Kth Smallest Element in a BST - LeetCode 230 Solution in python

Kth Smallest Element in a BST medium

Problem Statement

Given the root of a binary search tree (BST) and an integer k, return the k^th smallest element in the BST.

You can assume k is always valid, 1 ≤ k ≤ BST's total elements.

Example 1:

Input: root = [3,1,4,null,2], k = 1
Output: 1

Example 2:

Input: root = [5,3,6,2,4,null,null,1], k = 3
Output: 3

Steps and Explanation

The most efficient approach to solve this problem leverages the inherent properties of a Binary Search Tree (BST). A BST is ordered: in-order traversal (left, root, right) yields a sorted sequence of nodes. Therefore, we can perform an in-order traversal, keeping track of the elements encountered. The k^th element encountered will be the k^th smallest.

We can implement this using a recursive or iterative approach. The iterative approach often proves slightly more efficient due to avoiding the overhead of recursive function calls. However, for clarity, we'll present a recursive solution.

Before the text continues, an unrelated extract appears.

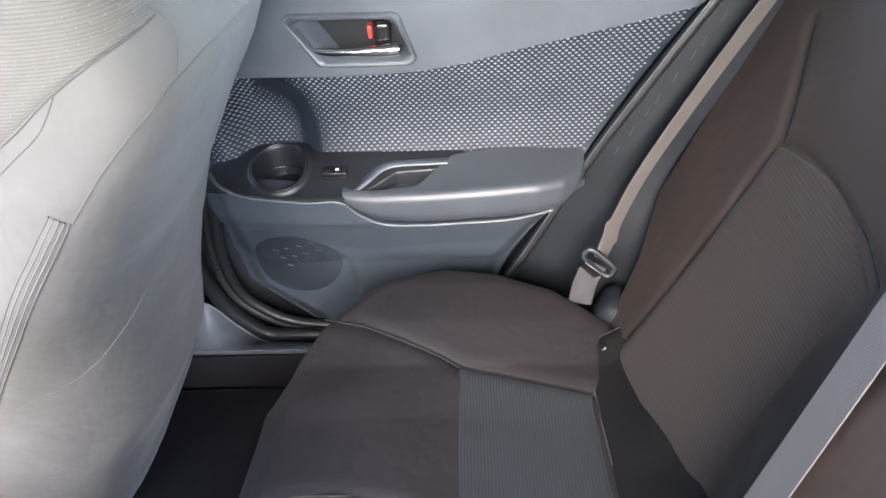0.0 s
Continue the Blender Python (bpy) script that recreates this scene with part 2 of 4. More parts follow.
def tube(points, radius, n=8, flat=1.0, up=(0, 0, 1)):
    pts = [Vector(q) for q in points]
    rings = []
    for i, q in enumerate(pts):
        d = (pts[min(i + 1, len(pts) - 1)] - pts[max(i - 1, 0)]).normalized()
        s = d.cross(Vector(up))
        s = s.normalized() if s.length > 1e-4 else Vector((1, 0, 0))
        w = s.cross(d).normalized()
        r = radius(i / (len(pts) - 1)) if callable(radius) else radius
        rings.append([q + r * (math.cos(a) * s + flat * math.sin(a) * w) for a in (2 * math.pi * k / n for k in range(n))])
    return loft(rings)


def ribbon(points, across, width, thick=0.0016):
    """A strap along points; across: its width's direction, per point or one."""
    pts = [Vector(q) for q in points]
    rings = []
    for i, q in enumerate(pts):
        d = (pts[min(i + 1, len(pts) - 1)] - pts[max(i - 1, 0)]).normalized()
        a = Vector(across[i] if isinstance(across, list) else across)
        a = (a - d * a.dot(d)).normalized()
        n = a.cross(d).normalized()
        w, t = width / 2, thick / 2
        rings.append([q + a * w - n * t * 0.3, q + a * (w - t) + n * t, q - a * (w - t) + n * t, q - a * w - n * t * 0.3, q - a * (w - t) - n * t, q + a * (w - t) - n * t])
    return loft(rings)


def puff(sx, sy, sz, p=5.0, n=14):
    """A padded block of the given size about its centre, with rounded edges."""
    bm = bmesh.new()
    for axis in range(3):
        for side in (-1, 1):
            rows = []
            for i in range(n + 1):
                row = []
                for k in range(n + 1):
                    c = [0, 0, 0]
                    c[axis] = side
                    c[(axis + 1) % 3] = math.tan((2 * i / n - 1) * math.pi / 4)
                    c[(axis + 2) % 3] = math.tan((2 * k / n - 1) * math.pi / 4)
                    s = sum(abs(q) ** p for q in c) ** (1 / p)
                    row.append(bm.verts.new((c[0] / s * sx / 2, c[1] / s * sy / 2, c[2] / s * sz / 2)))
                rows.append(row)
            for i in range(n):
                for k in range(n):
                    bm.faces.new((rows[i][k], rows[i + 1][k], rows[i + 1][k + 1], rows[i][k + 1]))
    bmesh.ops.remove_doubles(bm, verts=bm.verts, dist=1e-5)
    return bm


def moved(bm, m):
    bmesh.ops.transform(bm, matrix=m, verts=bm.verts)
    return bm


def block(x0, x1, y0, y1, z0, z1, bevel=0.004):
    bm = bmesh.new()
    bmesh.ops.create_cube(bm, size=1)
    moved(bm, Matrix.Translation(((x0 + x1) / 2, (y0 + y1) / 2, (z0 + z1) / 2)) @ Matrix.Diagonal((x1 - x0, y1 - y0, z1 - z0, 1)))
    if bevel:
        bmesh.ops.bevel(bm, geom=list(bm.edges), offset=bevel, segments=3, profile=0.5, affect="EDGES")
    return bm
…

The recursive function will perform the following:

Base Case: If the node is null, we've reached the end of a branch and return.
Recursive Step:
- Recursively traverse the left subtree. This will visit all smaller elements first.
- Increment count. This tracks the number of nodes visited.
- If count equals k, we've found the k^th smallest element; return the node's value.
- Otherwise, recursively traverse the right subtree.

Code (Typescript)

class TreeNode {
    val: number;
    left: TreeNode | null;
    right: TreeNode | null;
    constructor(val?: number, left?: TreeNode | null, right?: TreeNode | null) {
        this.val = (val===undefined ? 0 : val)
        this.left = (left===undefined ? null : left)
        this.right = (right===undefined ? null : right)
    }
}

function kthSmallest(root: TreeNode | null, k: number): number {
    let count = 0;
    let result: number | null = null;

    function inorderTraversal(node: TreeNode | null): void {
        if (node === null) return;

        inorderTraversal(node.left);
        count++;
        if (count === k) {
            result = node.val;
            return; // Stop traversal once kth element is found
        }
        inorderTraversal(node.right);
    }

    inorderTraversal(root);
    return result!; // result will always be defined because k is guaranteed to be valid
};

Complexity Analysis

Time Complexity: O(N) in the worst case (skewed tree), where N is the number of nodes in the BST. In a balanced tree, it would be O(k) as we would only traverse a portion of the tree. This is because in the worst case, we might have to traverse the entire tree to find the k^th smallest element.
Space Complexity: O(H) in the worst case, where H is the height of the BST. This is due to the recursive call stack. In a balanced tree, H would be log(N), while in a skewed tree, H could be N. An iterative approach would reduce space complexity to O(1).

This solution provides a clear and efficient way to find the kth smallest element in a BST using a recursive in-order traversal. Remember that for extremely large trees, an iterative approach could offer a slight performance advantage due to reduced function call overhead.